Für die Klubs aus den östlichen Bundesländern verlief die Saison so schwach wie selten eine zuvor. Sechs Mannschaften waren angetreten, zwei stiegen ab, drei weitere schafften den Klassenerhalt mit viel Mühe. Nur Hansa Rostock durfte mit seiner Saison zufrieden sein und hätte mit etwas Geschick und Glück doch mehr erreichen können als den sechsten Tabellenplatz.

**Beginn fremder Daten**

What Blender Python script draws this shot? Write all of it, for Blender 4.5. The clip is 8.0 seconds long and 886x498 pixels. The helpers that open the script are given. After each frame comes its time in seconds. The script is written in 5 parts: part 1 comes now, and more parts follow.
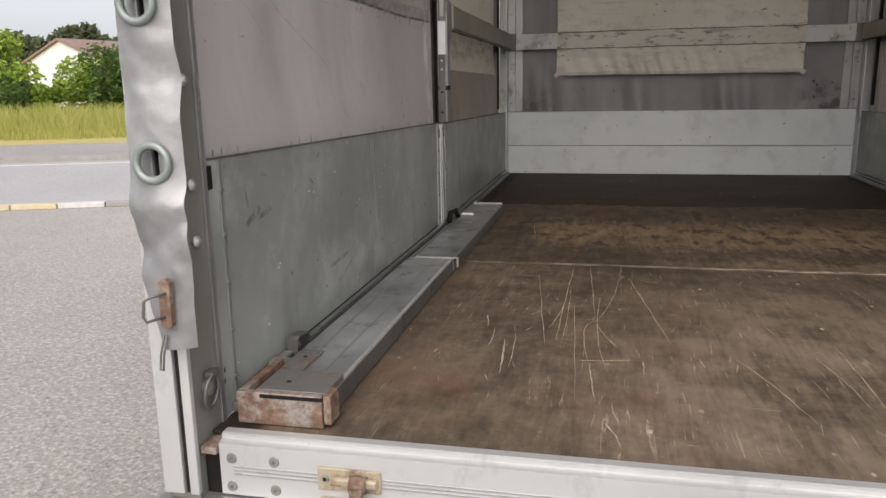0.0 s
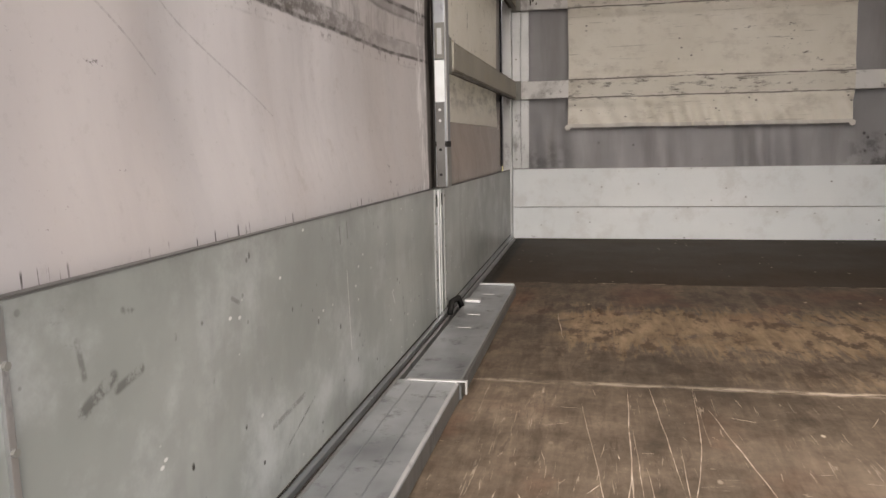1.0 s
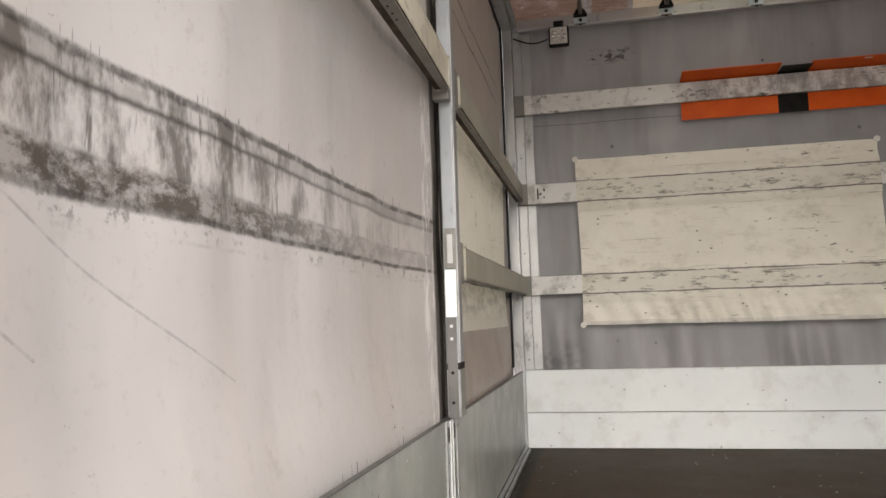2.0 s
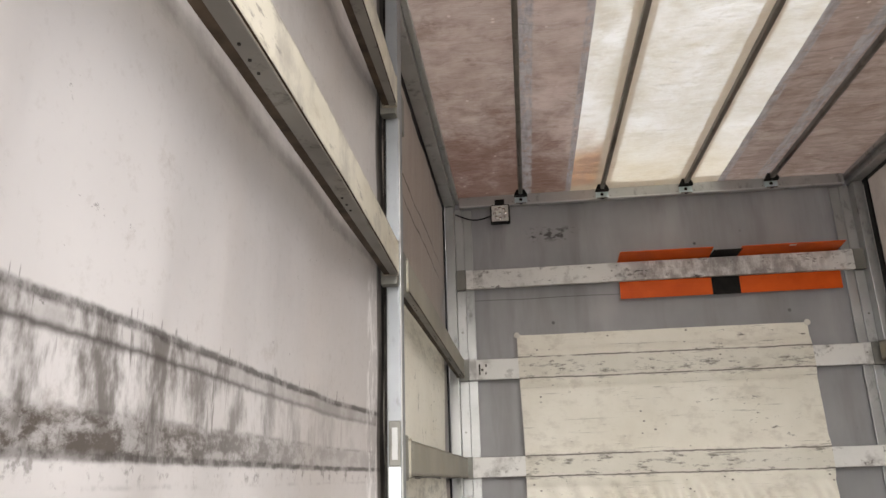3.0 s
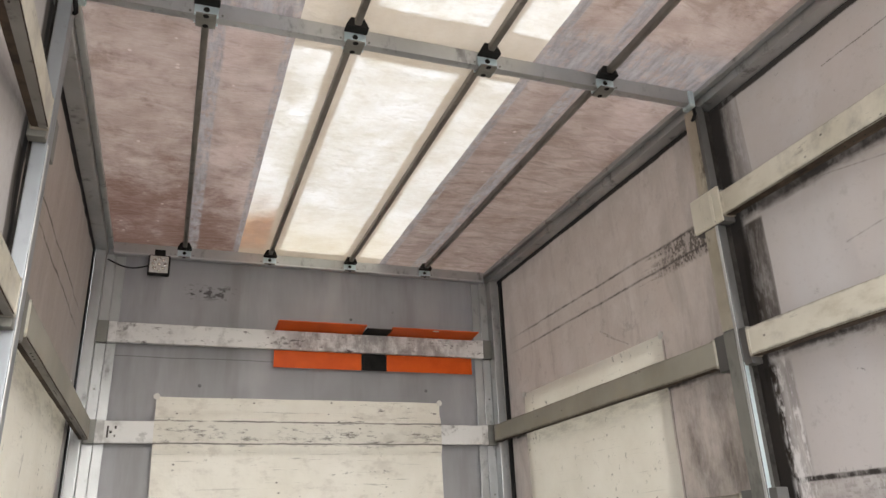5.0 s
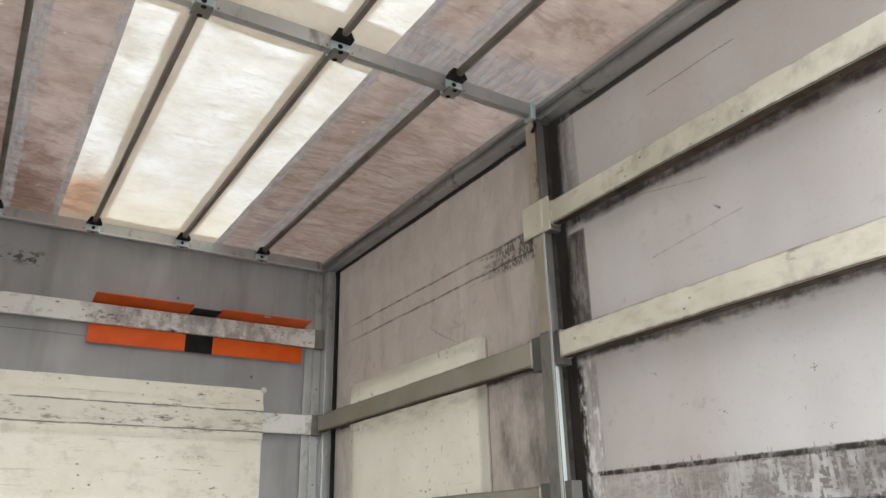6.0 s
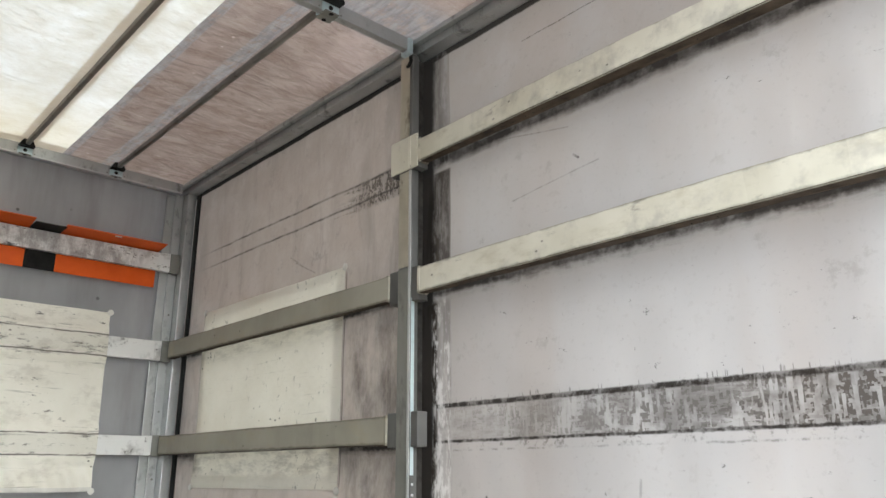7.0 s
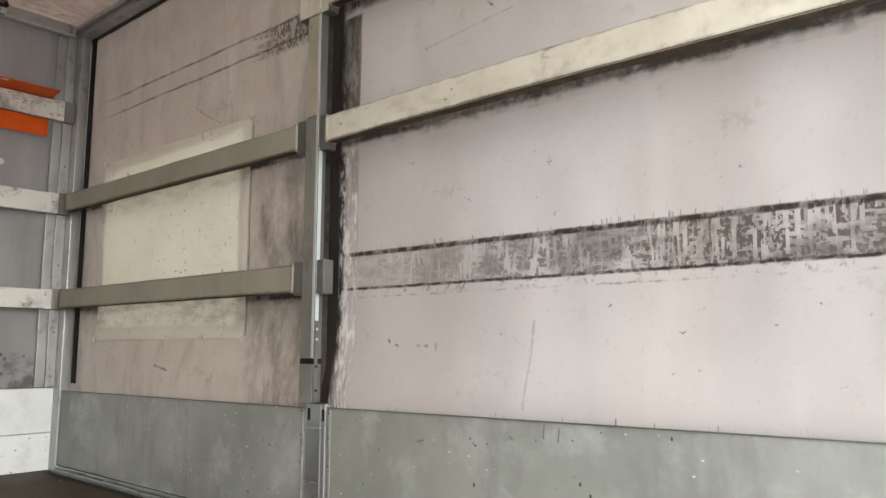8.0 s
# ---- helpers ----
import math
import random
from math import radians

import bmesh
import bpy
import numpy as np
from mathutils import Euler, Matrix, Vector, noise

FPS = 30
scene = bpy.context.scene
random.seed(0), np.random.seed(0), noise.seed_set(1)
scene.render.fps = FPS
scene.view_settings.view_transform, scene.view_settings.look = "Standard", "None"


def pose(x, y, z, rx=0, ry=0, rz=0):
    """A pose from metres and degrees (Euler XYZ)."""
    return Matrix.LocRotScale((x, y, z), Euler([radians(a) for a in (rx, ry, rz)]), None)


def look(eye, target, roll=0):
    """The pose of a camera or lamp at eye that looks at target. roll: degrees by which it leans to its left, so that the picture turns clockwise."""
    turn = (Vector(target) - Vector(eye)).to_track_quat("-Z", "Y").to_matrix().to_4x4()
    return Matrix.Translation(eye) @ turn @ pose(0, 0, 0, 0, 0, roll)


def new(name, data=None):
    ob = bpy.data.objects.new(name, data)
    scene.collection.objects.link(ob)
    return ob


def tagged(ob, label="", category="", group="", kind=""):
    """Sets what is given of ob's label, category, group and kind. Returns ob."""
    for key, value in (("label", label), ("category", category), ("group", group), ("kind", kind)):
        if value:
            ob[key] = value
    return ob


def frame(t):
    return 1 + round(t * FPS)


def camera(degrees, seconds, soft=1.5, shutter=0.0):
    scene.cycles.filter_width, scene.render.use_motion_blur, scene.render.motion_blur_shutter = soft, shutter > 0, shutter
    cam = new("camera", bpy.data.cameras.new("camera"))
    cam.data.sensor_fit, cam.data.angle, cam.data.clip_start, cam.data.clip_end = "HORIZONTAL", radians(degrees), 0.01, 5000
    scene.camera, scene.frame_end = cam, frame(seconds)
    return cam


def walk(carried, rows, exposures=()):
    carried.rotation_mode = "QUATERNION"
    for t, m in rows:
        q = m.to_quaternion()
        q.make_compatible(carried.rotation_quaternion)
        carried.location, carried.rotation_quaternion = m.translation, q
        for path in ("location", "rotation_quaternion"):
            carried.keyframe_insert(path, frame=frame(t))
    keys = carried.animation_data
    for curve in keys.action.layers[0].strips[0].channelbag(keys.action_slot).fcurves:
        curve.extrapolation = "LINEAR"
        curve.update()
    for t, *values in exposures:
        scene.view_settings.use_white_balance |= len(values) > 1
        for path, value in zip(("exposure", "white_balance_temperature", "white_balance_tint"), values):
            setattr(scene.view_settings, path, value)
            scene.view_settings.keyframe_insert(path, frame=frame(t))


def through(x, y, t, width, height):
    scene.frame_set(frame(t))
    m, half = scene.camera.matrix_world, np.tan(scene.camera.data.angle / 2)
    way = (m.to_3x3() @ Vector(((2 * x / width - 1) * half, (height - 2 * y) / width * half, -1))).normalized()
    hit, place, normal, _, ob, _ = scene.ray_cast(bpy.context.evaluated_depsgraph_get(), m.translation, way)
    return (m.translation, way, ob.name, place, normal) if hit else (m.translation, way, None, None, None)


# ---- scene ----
cam = camera(61.2, 8.0)
PATH = [
    (0, (0.598, 0.44, 0.524), (0.176, 2.348, 0.101), -1.0),
    (0.5, (0.528, 0.764, 0.514), (0.115, 2.684, 0.133), -1.1),
    (1, (0.447, 1.04, 0.535), (0.043, 2.977, 0.244), -1.2),
    (1.5, (0.376, 1.24, 0.568), (-0.013, 3.201, 0.488), -1.8),
    (2, (0.353, 1.352, 0.638), (-0.039, 3.304, 0.818), -1.8),
    (2.2, (0.345, 1.376, 0.661), (-0.047, 3.316, 0.949), -1.9),
    (3.3, (0.295, 1.417, 0.729), (0.228, 3.31, 1.373), -1.9),
    (3.5, (0.287, 1.42, 0.733), (0.312, 3.307, 1.394), -2.2),
    (4, (0.315, 1.419, 0.723), (0.548, 3.279, 1.419), -2.4),
    (4.5, (0.335, 1.412, 0.724), (0.779, 3.226, 1.439), -2.5),
    (6, (0.392, 1.38, 0.68), (1.397, 2.953, 1.396), -1.3),
    (6.5, (0.416, 1.377, 0.666), (1.574, 2.864, 1.333), -0.7),
    (7, (0.427, 1.37, 0.65), (1.726, 2.78, 1.22), -0.2),
    (7.5, (0.442, 1.367, 0.617), (1.863, 2.708, 1.044), 0.0),
    (8, (0.46, 1.359, 0.571), (1.957, 2.661, 0.824), 0.2),
]
EXPOSURES = [(0.0, 0.65, 7300, 15), (0.5, 1.02, 7450, 17), (1.0, 1.55, 7600, 17), (1.5, 1.85, 7600, 17), (2.0, 1.98, 7500, 13), (3.5, 2.38, 7200, 12), (4.5, 2.56, 7100, 12), (6.0, 2.52, 6900, 7), (7.0, 2.55, 6700, 5), (8.0, 2.45, 7300, 10)]
walk(cam, [(t, look(eye, target, roll)) for t, eye, target, roll in PATH], EXPOSURES)

# ---- world and sun: bright overcast ----
world = bpy.data.worlds.new("sky")
scene.world = world
world.use_nodes = True
wn = world.node_tree
bg = wn.nodes["Background"]
sky = wn.nodes.new("ShaderNodeTexSky")
sky.sky_type = "NISHITA"
sky.sun_disc = False
sky.sun_elevation = radians(43)
sky.sun_rotation = radians(172)
sky.dust_density = 4.0
soften = wn.nodes.new("ShaderNodeHueSaturation")
soften.inputs["Saturation"].default_value = 0.45
wn.links.new(sky.outputs[0], soften.inputs["Color"])
cloud = wn.nodes.new("ShaderNodeMixRGB")
cloud.inputs[0].default_value = 0.55
cloud.inputs[2].default_value = (3.1, 3.66, 4.5, 1)
wn.links.new(soften.outputs[0], cloud.inputs[1])
wn.links.new(cloud.outputs[0], bg.inputs["Color"])
bg.inputs["Strength"].default_value = 0.15
sun_data = bpy.data.lights.new("sun", "SUN")
sun_data.energy = 1.65
sun_data.angle = radians(75)
sun_data.color = (0.95, 0.98, 1.0)
sun = new("sun", sun_data)
sun.matrix_world = look((1.5, -11.0, 10.5), (0, 0, 0))

# ---- sizes ----
W = 1.93          # between the side boards
FRONT = 5.0       # face of the front board
TAIL = 1.40       # face of the tail rail
ROOF = 2.10
GROUND = -0.95
POST = 3.149      # middle posts
LOCK = 3.13       # gap between the side boards, below the posts
LEVELS = ((1.610, 1.702), (1.168, 1.262), (0.728, 0.815))
RAILS = (0.347, 0.748, 1.152, 1.556)
LIGHT_STRIP = (0.60, 1.32)
PATCH_SPAN = {-1: (3.47, 4.76), 1: (3.585, 4.72)}   # the welded patches in the side walls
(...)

Chaos regierte derweil bei fast allen anderen Vereinen. Carl Zeiss Jena verschliss zwei Trainer und war nach einem Saisondrittel schon designierter Absteiger – ein kolossaler Fehlstart machte jegliche Hoffnungen zunichte. In Chemnitz litt der Ruf unter einer heiklen politischen Debatte um Spieler Daniel Frahn, dazu schwelte stets der Konflikt mit Insolvenzverwalter Klaus Siemon. Letztlich stieg der CFC ab. Magdeburg und Halle hatten vor der Saison durchaus Ambitionen, oben mitzuspielen, aber rutschten in eine Negativspirale und wurden jeweils erst durch den dritten Trainer binnen kurzer Zeit vor dem Absturz in die Regionalliga bewahrt. Zwickau schließlich schnitt deutlich schlechter ab als in den Vorjahren, aber erreichte mit dem Klassenerhalt eine angesichts des kleinen Etats respektable Leistung. Hinzukam der Zweitliga-Abstieg von Dynamo Dresden und verpasste Drittliga-Aufstieg von Lok Leipzig.